Four years on, the paquebot of the Left Bank is back. Its red velvet curtains are gone. In their place is a much more muted palette. The interior has the feeling of a grand 1930s transatlantic liner, with a lacquered eucalyptus-clad library, an orangery for breakfast, a 17-metre pool and a marble-clad spa.

Wilmotte reduced the number of bedrooms from 233 to 184, with the front-facing rooms looking out over Paris and the department store Le Bon Marché, whose owners built the hotel in 1910. In these rooms, guests can feel like locals (albeit very privileged ones; fashion designer Kenzo Takada lives across the boulevard), watching their neighbours water geraniums and smoke Gauloises on their balconies.

While the style is a departure from the cosy grandeur of the old hotel, Wilmotte has also brought back many elements by the original architects Louis-Charles Boileau and Henri Tauzin that had been lost, such as frescoes by the artist Adrien Karbowsky. In the central Salon Saint-Germain (once the famous piano bar) a huge glass ceiling that had been blocked out has been restored. Light now streams through its transparent canopy, where Wilmotte has commissioned a huge work by French artist Fabrice Hyber. When the sun shines, the electric pink and orange figures of Hyber’s modernist creation cast their colourful hue over the diners who sit in lacquered armchairs below. “It feels like a dialogue is beginning between restored traces of the past, recreated new elements and these brand-new 1910-inspired pieces of furniture,” says Wilmotte.

The hotel has gone from a fading four-star establishment to a bright, shining five. Yet, there are moments where its luxury serves to dim the flame of the old Lutetia. But original artwork – both inherited and newly commissioned – and long-serving staff keep the new hotel anchored to its old roots. “The spa, the restaurant, the bar: these are beloved places for Parisians and they are back,” says manager Isabelle Bouvier. “This is an emblematic hotel – we want to keep its soul intact.”

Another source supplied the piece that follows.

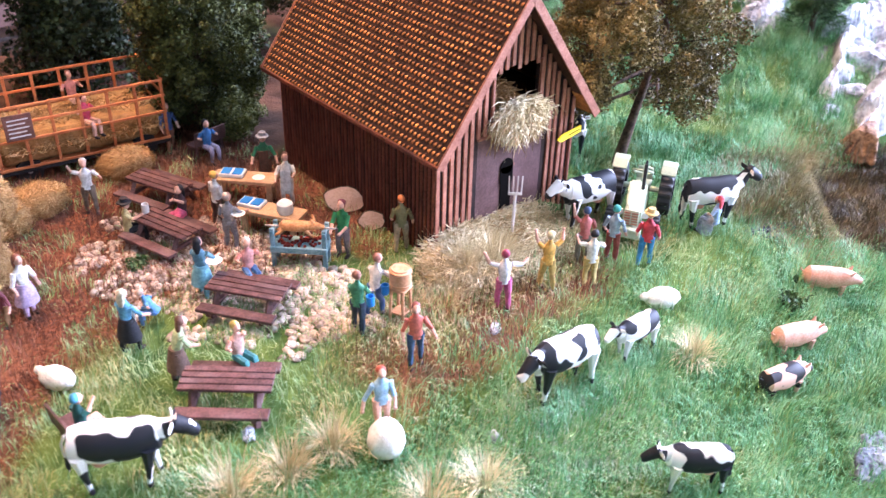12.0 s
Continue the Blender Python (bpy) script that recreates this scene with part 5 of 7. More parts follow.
def sheep(x, y, rz, label, s=1.0):
    bm = B()
    ball(bm, 0, 0, 0.33, 0.55, 0.33, 0.33, rough=0.06, u=20, v=14)
    ball(bm, 0.55, 0, 0.42, 0.16, 0.12, 0.13)
    for sx in (-1, 1):
        for lx in (-0.3, 0.3):
            rod(bm, (lx, sx * 0.15, 0.2), (lx, sx * 0.15, 0), 0.05, 0.04)
    bmesh.ops.scale(bm, vec=(s, s, s), verts=bm.verts)
    return solid("model_sheep", bm, M["wool"], x, y, hz(x, y), rz, label, "sheep", "white sheep")


sheep(40.2, 24.75, 150, "plump white model sheep on the grass", 0.88)
sheep(26.7, 30.6, 120, "plump white model sheep beside a bench", 0.82)
bm = B()
lathe(bm, [(0.02, 0), (0.2, 0.03), (0.34, 0.17), (0.4, 0.38), (0.36, 0.62), (0.25, 0.8), (0.11, 0.89), (0.02, 0.91)], 28)
solid("giant_egg", bm, M["wool"], 31.3, 24.8, hz(31.3, 24.8) + 0.02, 0, "giant smooth white egg standing on the grass", "egg")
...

During lunch service in the Salon Saint-Germain, a long-serving member of staff, who wears a white bow tie and a black dinner jacket, welcomes visitors whose heads swivel as they take in the changes. “I’ve worked here for 28 years,” he says as he whisks the dishes away and whispers the words “At your service.” Then he adds: “Everything has transformed, of course, but it is very good to be back, to see so many old friends.”